AlpZhi, an ATDC member company, is challenging tradition with a better way to make microlenses. The AlpZhi process removes the variability and complexity of an etching step, instead building each lens with an additive curing process. AlpZhi’s process of precisely controlled resin curing can make higher quality lenses eight times faster and at one-sixth the cost of traditional fabrication methods. As a bonus, the AlpZhi process makes lens prototyping faster and easier, speeding development times of new devices.
Flexible displays, solar panels, and 3DTVs all rely on microlenses and could benefit from this revolutionary new fabrication technique. The AlpZhi method can potentially be used to create other micro-scale devices such as miniature circuits and micro-fluidics components.
AlpZhi gained momentum last March when the small team placed first at the 2010 Georgia Tech Business Plan Competition and took home an additional $10,000 Innovation Prize that recognizes disruptive technologies. Building on the momentum from recognition at the competition, the Georgia Tech startup won a National Science Foundation SBIR Phase I grant late last year. The company is using the grant to fine-tune its resin curing algorithms.

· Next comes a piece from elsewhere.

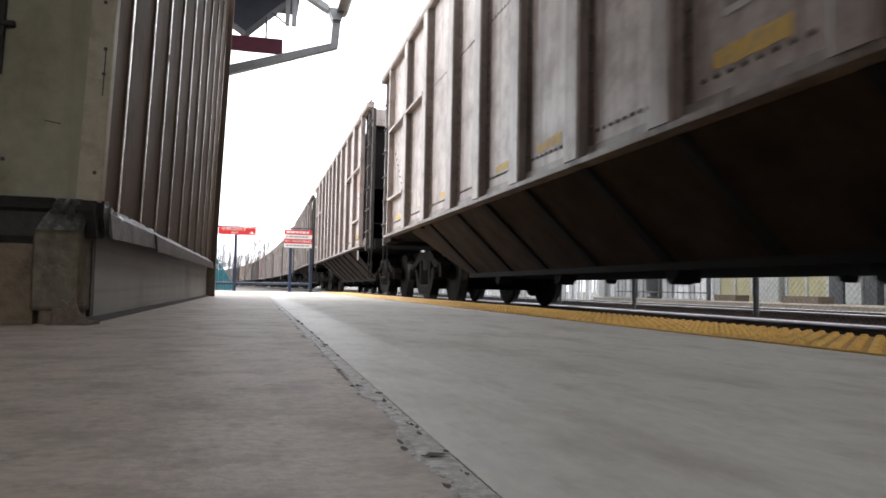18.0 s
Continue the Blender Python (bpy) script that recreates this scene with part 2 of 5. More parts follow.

The company’s fabrication technology grew out of founder Amit Jariwala’s Ph.D. research in mechanical engineering at Georgia Tech. Amit believed his new fabrication technique had the potential to be an industry-changing innovation and assembled a team with experience in business and microfabrication manufacturing to lead the company.
AlpZhi’s platform technology is revolutionizing a 400 year old process. With a name that means micro manufacturing, AlpZhi is laser focused on giving customers the ability to make microlenses faster, better, cheaper.